Raising a square matrix to a negative half power

If you look at Powers of diagonal matrices, it would be the reciprocal of the square root of each term in the diagonal.

Lets do an example for a diagonal matrix:

$$A=\begin{bmatrix}2 & 0 \\ 0 & 3\end{bmatrix}$$

$$A^{-1/2} = \begin{bmatrix} \frac{1}{\sqrt{2}} & 0 \\ 0 & \frac{1}{\sqrt{3}}\end{bmatrix} = \frac{1}{6}\begin{bmatrix}3 \sqrt{2} & 0 \\ 0 & 2 \sqrt{3}\end{bmatrix}$$

Clear?

The general idea (I think so) is Matrix function and Taylor expansion. Let $R$ is square matrix, we may write it in the form $R = I+X$ ($I$ - identity matrix), then using Taylor expansion: $$ R^{-1/2} = (I+X)^{-1/2} = I -\frac{1}{2}X + \frac{3}{8}X^2 + \cdots $$ I would be nice if $X$ is small.

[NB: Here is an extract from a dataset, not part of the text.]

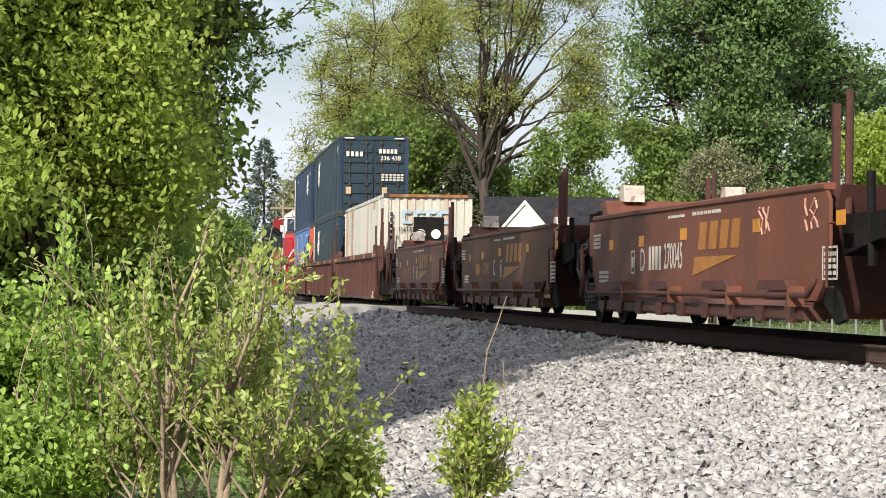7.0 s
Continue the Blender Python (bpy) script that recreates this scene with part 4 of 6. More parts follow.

So this goes along with Gr3gT's answer, but I'll chime in anyway.

Any $m \times n$ matrix $A$ can be written as:

$A = U \Sigma V^{H}$

Where $U$ is an $m\times m$ matrix whose columns are the left eigenvectors, $V$ is an $n\times n$ matrix whose columns are the right eigenvectors, and $\Sigma$ is a diagonal matrix of singular values.

Since $U$ and $V$ are unitary, we have:

$A^{\frac{1}{2}} = U \Sigma^{\frac{1}{2}} V^{H}$

So then:

$A^{\frac{-1}{2}} = (A^{\frac{1}{2}})^{-1} = (U \Sigma^{\frac{1}{2}} V^{H})^{-1} = V \Sigma^{\frac{-1}{2}} U^{H}$

Now when $A$ is not square, we can simply compute:

$A^{\frac{-1}{2}} = (A^{+})^{\frac{1}{2}} = U_{+} \Sigma^{\frac{1}{2}}_{+} V^{H}_{+}$

By taking the SVD of $A^{+}$, the pseudo-inverse of $A$.